Gremlins Almost Cast Tom Hanks, But Not In The Role You'd Think

Tom Hanks was a television star in 1982 and, 42 years ago, if what you really wanted was to be a movie star, that was a problem.

Actors had made the transition from small-screen success to big-screen stardom before, but Hanks' claim to fame was as one-half of the cross-dressing duo living in an all-women's apartment building on the ABC sitcom "Bosom Buddies." Though the show was initially a hit, the gimmick quickly wore thin, and Hanks found himself back on the casting market.

Post-"Bosom Buddies," Hanks' sole film credit was in the 1980 slasher flick "He Knows You're Alone," and, to his credit, he was so charismatic that the filmmakers opted not to kill him off onscreen. Still, that's not much to hang your hat on, nor was, unfortunately, two years of mild television notoriety. The biggest sitcom stars of the 1970s roughly in Hanks' age range (e.g. Henry Winkler, John Ritter, and Robin Williams) were getting star vehicle shots but failing to deliver an audience commensurate with their TV fame. So Hanks read for whatever was available.

And in 1983, one of these parts was in a Steven Spielberg-produced horror-comedy called "Gremlins." Spielberg was red-hot coming off his 1982 with "E.T.: The Extra-Terrestrial" and producing/writing "Poltergeist," so this had to be considered a plum leading man role, right? It was, but the production might've liked Hanks more for a different part.

Hanks was no Billy, but was he a Gerald?

The vindictive widower Mrs. Deagle (Polly Holliday) is by far the cruelest character in "Gremlins," but the slimiest resident of the film's fictional small town Kingston Falls is by far Gerald Hopkins. Yes, the obsequious bank manager saves Billy's job after his run-in with Mrs. Deagle, but he makes a big show of it and treats our hero as an unambitious nothing while trying to lure Phoebe Cates' sweet Kate Beringer to his bachelor pad via the promise of premium cable television (which wasn't a boast-worthy deal, even in the Midwest, in the mid-'80s).

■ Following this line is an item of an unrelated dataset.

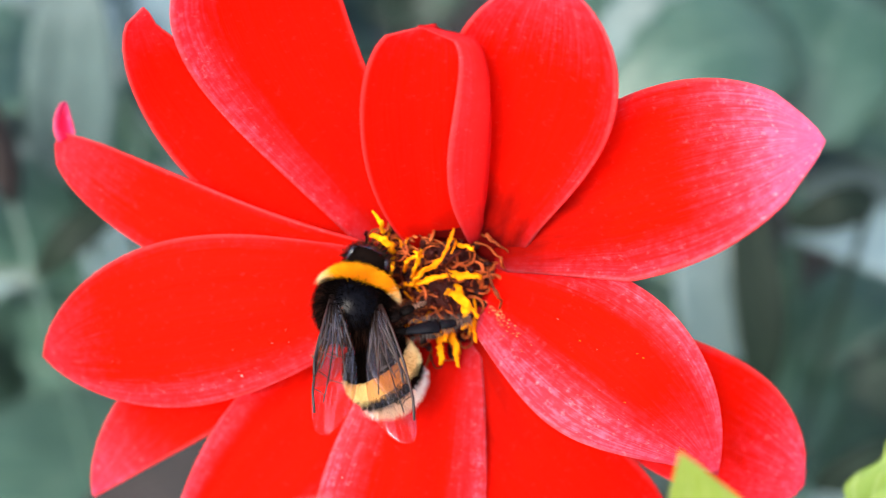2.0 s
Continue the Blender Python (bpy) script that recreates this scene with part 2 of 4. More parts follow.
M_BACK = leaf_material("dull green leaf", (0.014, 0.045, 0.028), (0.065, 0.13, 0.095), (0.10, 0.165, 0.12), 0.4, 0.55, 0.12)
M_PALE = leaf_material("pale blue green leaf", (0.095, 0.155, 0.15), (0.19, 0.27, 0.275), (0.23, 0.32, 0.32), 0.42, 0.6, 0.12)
M_MID = leaf_material("grey green leaf", (0.05, 0.085, 0.08), (0.105, 0.16, 0.158), (0.14, 0.2, 0.195), 0.5, 0.35, 0.1)
# near-black green for leaves that stand in for shaded gaps, and for stalks
M_GAP_DARK = leaf_material("gap-dark green leaf", (0.004, 0.009, 0.006), (0.014, 0.026, 0.016), (0.02, 0.035, 0.022), 0.6, 0.15, 0.05)
M_SOIL = speckled("dark garden soil", (0.018, 0.013, 0.009), (0.06, 0.045, 0.032), 9, 0.9, 0.8)
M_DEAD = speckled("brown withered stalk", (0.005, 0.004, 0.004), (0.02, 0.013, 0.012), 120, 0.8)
M_BLACK = speckled("black chitin", (0.001, 0.0008, 0.0008), (0.004, 0.003, 0.003), 700, 0.3, 0.3, 0.018)
M_EYE = speckled("dark glossy eye", (0.006, 0.007, 0.012), (0.015, 0.016, 0.03), 900, 0.16, 0.05, 0.7, coat=0.4)
M_FUR_BLACK = speckled("black fur", (0.0006, 0.0004, 0.0004), (0.005, 0.0028, 0.002), 300, 0.8, 0, spec=0.02)
M_SHELL = speckled("polished black shell", (0.001, 0.001, 0.002), (0.004, 0.004, 0.006), 900, 0.11, 0.05, 0.05)
M_FUR_GOLD = speckled("golden orange fur", (0.80, 0.27, 0.003), (0.95, 0.45, 0.008), 500, 0.6, 0, spec=0.1, through=0.2)
M_FUR_CREAM = speckled("pale yellow fur", (0.80, 0.60, 0.22), (0.92, 0.80, 0.45), 500, 0.6, 0, through=0.2)
M_FUR_WHITE = speckled("white fur", (0.70, 0.64, 0.60), (0.88, 0.84, 0.8), 500, 0.6, 0, through=0.2)
M_FUR_GREY = speckled("pale leg hair", (0.02, 0.015, 0.013), (0.13, 0.10, 0.085), 500, 0.6, 0)
M_FUR_BROWN = speckled("brown black fur", (0.008, 0.0035, 0.002), (0.035, 0.014, 0.008), 400, 0.7, 0, spec=0.1, through=0.2)
M_SHIN = speckled("blue grey shining shin", (0.003, 0.003, 0.004), (0.012, 0.013, 0.018), 900, 0.3, 0.3, 0.03)
M_FOOT = speckled("dusty brown foot", (0.035, 0.018, 0.012), (0.18, 0.09, 0.06), 700, 0.6, 0.4, 0.2)
M_WING = wing_material()


def clear_material():
    """The underside of the membrane: clear amber."""
    n = Nodes("wing underside")
    clear = n.add("BsdfTransparent", Color=(0.88, 0.75, 0.63, 1))
    n.link(clear.outputs[0], n.out.inputs["Surface"])
    return n.mat


M_CLEAR = clear_material()
M_VEIN = speckled("brown wing vein", (0.006, 0.003, 0.003), (0.03, 0.016, 0.012), 900, 0.4)


# ---- mesh helpers ----
def part(name, bm, material, parent, label=""):
    """Links a bmesh as one mesh object under a thing or part; material may be a list."""
    me = bpy.data.meshes.new(name)
    bm.normal_update()
    bm.to_mesh(me)
    bm.free()
    for m in material if isinstance(material, list) else [material]:
        me.materials.append(m)
    me.shade_smooth()
    ob = new(name, me)
    ob.parent = parent
    return tagged(ob, label)


def thing(name, m, label, category, group="", kind=""):
    ob = new(name)
    ob.empty_display_size = 0.01
    ob.matrix_world = m
    return tagged(ob, label, category, group, kind)


def tube(bm, points, radii, sides=6, flat=1.0):
    """A closed tapered tube along points; flat below 1 squeezes it into a ribbon."""
    pts = [Vector(p) for p in points]
    side = None
    rings = []
    for i, p in enumerate(pts):
        t = (pts[min(i + 1, len(pts) - 1)] - pts[max(i - 1, 0)]).normalized()
        side = t.orthogonal().normalized() if side is None else (side - t * side.dot(t)).normalized()
        up = t.cross(side)
        r = radii[i] if isinstance(radii, (list, tuple)) else radii
        rings.append([bm.verts.new(p + (side * math.cos(a) + up * math.sin(a) * flat) * r) for a in (2 * math.pi * k / sides for k in range(sides))])
    for a, b in zip(rings, rings[1:]):
        for k in range(sides):
            bm.faces.new((a[k], a[(k + 1) % sides], b[(k + 1) % sides], b[k]))
    bm.faces.new(rings[0][::-1])
    bm.faces.new(rings[-1])


def ball(bm, centre, radii, nu=20, nv=14, bulge=lambda d: 1.0):
    """An ellipsoid, shaped by bulge(direction)."""
    c = Vector(centre)
    rows = []
    for j in range(1, nv):
        th = math.pi * j / nv
        row = []
        for i in range(nu):
            ph = 2 * math.pi * i / nu
            d = Vector((math.sin(th) * math.cos(ph), math.cos(th), math.sin(th) * math.sin(ph)))
            row.append(bm.verts.new(c + Vector((d.x * radii[0], d.y * radii[1], d.z * radii[2])) * bulge(d)))
        rows.append(row)
    front = bm.verts.new(c + Vector((0, radii[1], 0)) * bulge(Vector((0, 1, 0))))
    rear = bm.verts.new(c - Vector((0, radii[1], 0)) * bulge(Vector((0, -1, 0))))
    for a, b in zip(rows, rows[1:]):
        for i in range(nu):
            bm.faces.new((a[i], b[i], b[(i + 1) % nu], a[(i + 1) % nu]))
    for i in range(nu):
        bm.faces.new((front, rows[0][i], rows[0][(i + 1) % nu]))
        bm.faces.new((rear, rows[-1][(i + 1) % nu], rows[-1][i]))


def bow(a, b, c, s):
    """The point at s on the curve from a by b (at half way) to c."""
    ctrl = 2 * b - (a + c) / 2
    return a * (1 - s) ** 2 + ctrl * 2 * s * (1 - s) + c * s * s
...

According to a 40th anniversary oral history on the making of "Gremlins" at The Ringer, loads of up-and-coming young actors were brought in to read for the leading role of Gizmo's good-hearted keeper Billy Peltzer. Hanks was one candidate. So was Emilio Estevez. But according to Frances Lee McCain (who played Billy's mother Lynn), the part firmly belonged to the "angelic"-faced unknown Zach Galligan.

But Yuppie-scum Gerald was still up for grabs. So what happened there?

Hanks still managed to make a Splash in 1984

"Gremlins" Producer Michael Finnell remembers this process well and also recalled Hanks coming back to pester him about it later on in their careers. As he told The Ringer:

"Tom Hanks [also] read for Gerald — the slimy bank manager — that Judge Reinhold played. He bugged us, when we did 'The 'Burbs,' he said, 'You didn't hire me for that.' But the reason was is he looked too much like Zach Galligan, and we thought he had the same curly hair and everything."

Hanks would've nailed that role, and that might've been a huge, unforeseeable career misstep. In missing out on "Gremlins," Hanks was available to star in Ron Howard's "Splash," which opened to good reviews and a terrific box office performance two months prior to Dante's movie. He was also freed up to topline Neal Israel's highly problematic 1984 romp "Bachelor Party," which, at the time, received a pair of surprisingly favorable notices from Roger Ebert and The New York Times' Janet Maslin.

Hanks needed those two movies to prove he was, if nothing else, a lethally funny comedic leading man. He was so good in those movies, he was able to survive a number of stumbles (which included the poorly reviewed "The Money Pit," which, I'm sorry, really does stink on ice) before landing his breakthrough, Oscar-nominated role in Penny Marshall's 1988 "Big" (which, it should be noted, is also highly problematic).

Meanwhile, Judge Reinhold had a brief flirtation with stardom before finding his groove as a supporting actor (peaking, ironically, in 1988 with the pre-"Big" age-swapping comedy "Vice Versa"). 40 years later, Dante and company passing on Hanks worked out pretty well for everyone.